GIVEN INFORMATION ▸
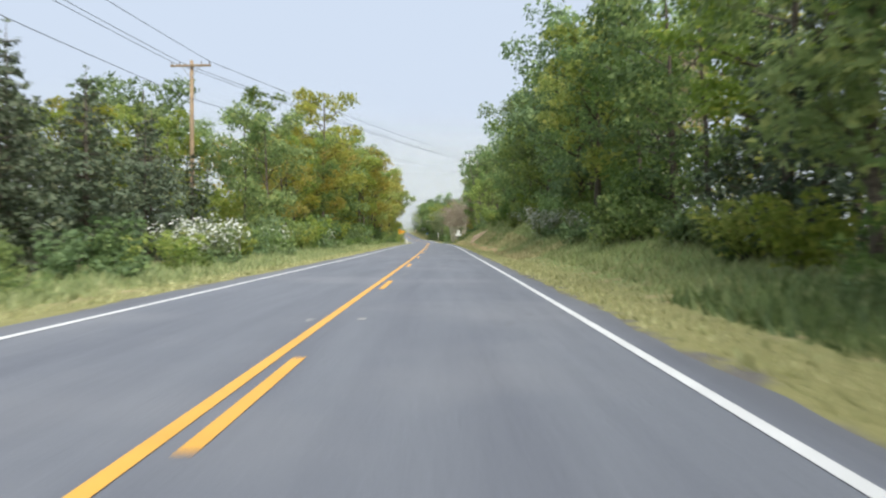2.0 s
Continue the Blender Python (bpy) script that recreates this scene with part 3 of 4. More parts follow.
def cedar(name, label, height, spread, seed, leaves, material):
    """A conifer: straight trunk, whorls of drooping boughs that shorten towards a pointed top."""
    rnd = random.Random(seed)
    root = new(name)
    tagged(root, label, "conifer")
    verts, faces, cen, rad = [], [], [], []
    tube(verts, faces, [Vector((0, 0, -0.3)), Vector((0.05, 0, height * 0.5)), Vector((0, 0.04, height))], [height * 0.016, height * 0.01, 0.01], 7)
    whorls = 15
    for i in range(whorls):
        f = 0.06 + 0.92 * i / whorls
        reach = spread * (1 - f) ** 0.8 * rnd.uniform(0.8, 1.15) + 0.12
        for j in range(6):
            a = j * 1.047 + i * 0.5 + rnd.uniform(-0.3, 0.3)
            q = limb(verts, faces, rnd, Vector((0, 0, height * f)), Vector((math.cos(a), math.sin(a), rnd.uniform(-0.15, 0.3))), reach, 0.035, 3, 0.12, 0.0, k=5)
            for m in (2, 3, 4, 5):
                cen.append(q[m] + Vector((0, 0, -0.05 * reach)))
                rad.append(max(0.16, reach * rnd.uniform(0.16, 0.30)))
    cen.append(Vector((0, 0, height)))
    rad.append(0.15)
    part("trunk", mesh_from("trunk", verts, faces, M_BARK, shade=True), root)
    part("foliage", leaf_mesh("foliage", cen, rad, leaves, 0.27, material, seed, droop=0.5, squash=0.75), root)
    return root


def shrub(name, label, height, spread, seed, leaves, size, material, blossom=0, category="shrub"):
    """A many-stemmed shrub of uneven outline, with blossom where it flowers."""
    rnd = random.Random(seed)
    root = new(name)
    tagged(root, label, category)
    verts, faces, cen, rad = [], [], [], []
    for i in range(9):
        a = i * 2.4 + rnd.uniform(-0.4, 0.4)
        q = limb(verts, faces, rnd, Vector((0.1 * math.cos(a), 0.1 * math.sin(a), -0.2)),
                 Vector((math.cos(a) * spread, math.sin(a) * spread, height * rnd.uniform(0.5, 1.3))), (height + spread) * rnd.uniform(0.45, 0.75), 0.035, 3, k=5)
        for m in (2, 3, 4, 5):
            c = q[m]
            c.z = max(c.z, 0.18 * height)
            cen.append(c)
            rad.append(spread * rnd.uniform(0.2, 0.42))
    part("stem", mesh_from("stem", verts, faces, M_BARK, shade=True), root)["kind"] = "stuff"
    part("foliage", leaf_mesh("foliage", cen, rad, leaves, size, material, seed, shell=0.5), root)
    if blossom:
        part("blossom", leaf_mesh("blossom", [c + Vector((0, 0, 0.1)) for c in cen], [r * 1.05 for r in rad], blossom, 0.18, M_BLOSSOM, seed + 7, shell=0.8), root, "white blossom")


    return root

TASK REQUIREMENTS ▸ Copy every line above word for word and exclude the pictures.

ANSWER BELOW ▸
2.0 s
Continue the Blender Python (bpy) script that recreates this scene with part 3 of 4. More parts follow.
def cedar(name, label, height, spread, seed, leaves, material):
    """A conifer: straight trunk, whorls of drooping boughs that shorten towards a pointed top."""
    rnd = random.Random(seed)
    root = new(name)
    tagged(root, label, "conifer")
    verts, faces, cen, rad = [], [], [], []
    tube(verts, faces, [Vector((0, 0, -0.3)), Vector((0.05, 0, height * 0.5)), Vector((0, 0.04, height))], [height * 0.016, height * 0.01, 0.01], 7)
    whorls = 15
    for i in range(whorls):
        f = 0.06 + 0.92 * i / whorls
        reach = spread * (1 - f) ** 0.8 * rnd.uniform(0.8, 1.15) + 0.12
        for j in range(6):
            a = j * 1.047 + i * 0.5 + rnd.uniform(-0.3, 0.3)
            q = limb(verts, faces, rnd, Vector((0, 0, height * f)), Vector((math.cos(a), math.sin(a), rnd.uniform(-0.15, 0.3))), reach, 0.035, 3, 0.12, 0.0, k=5)
            for m in (2, 3, 4, 5):
                cen.append(q[m] + Vector((0, 0, -0.05 * reach)))
                rad.append(max(0.16, reach * rnd.uniform(0.16, 0.30)))
    cen.append(Vector((0, 0, height)))
    rad.append(0.15)
    part("trunk", mesh_from("trunk", verts, faces, M_BARK, shade=True), root)
    part("foliage", leaf_mesh("foliage", cen, rad, leaves, 0.27, material, seed, droop=0.5, squash=0.75), root)
    return root


def shrub(name, label, height, spread, seed, leaves, size, material, blossom=0, category="shrub"):
    """A many-stemmed shrub of uneven outline, with blossom where it flowers."""
    rnd = random.Random(seed)
    root = new(name)
    tagged(root, label, category)
    verts, faces, cen, rad = [], [], [], []
    for i in range(9):
        a = i * 2.4 + rnd.uniform(-0.4, 0.4)
        q = limb(verts, faces, rnd, Vector((0.1 * math.cos(a), 0.1 * math.sin(a), -0.2)),
                 Vector((math.cos(a) * spread, math.sin(a) * spread, height * rnd.uniform(0.5, 1.3))), (height + spread) * rnd.uniform(0.45, 0.75), 0.035, 3, k=5)
        for m in (2, 3, 4, 5):
            c = q[m]
            c.z = max(c.z, 0.18 * height)
            cen.append(c)
            rad.append(spread * rnd.uniform(0.2, 0.42))
    part("stem", mesh_from("stem", verts, faces, M_BARK, shade=True), root)["kind"] = "stuff"
    part("foliage", leaf_mesh("foliage", cen, rad, leaves, size, material, seed, shell=0.5), root)
    if blossom:
        part("blossom", leaf_mesh("blossom", [c + Vector((0, 0, 0.1)) for c in cen], [r * 1.05 for r in rad], blossom, 0.18, M_BLOSSOM, seed + 7, shell=0.8), root, "white blossom")


    return root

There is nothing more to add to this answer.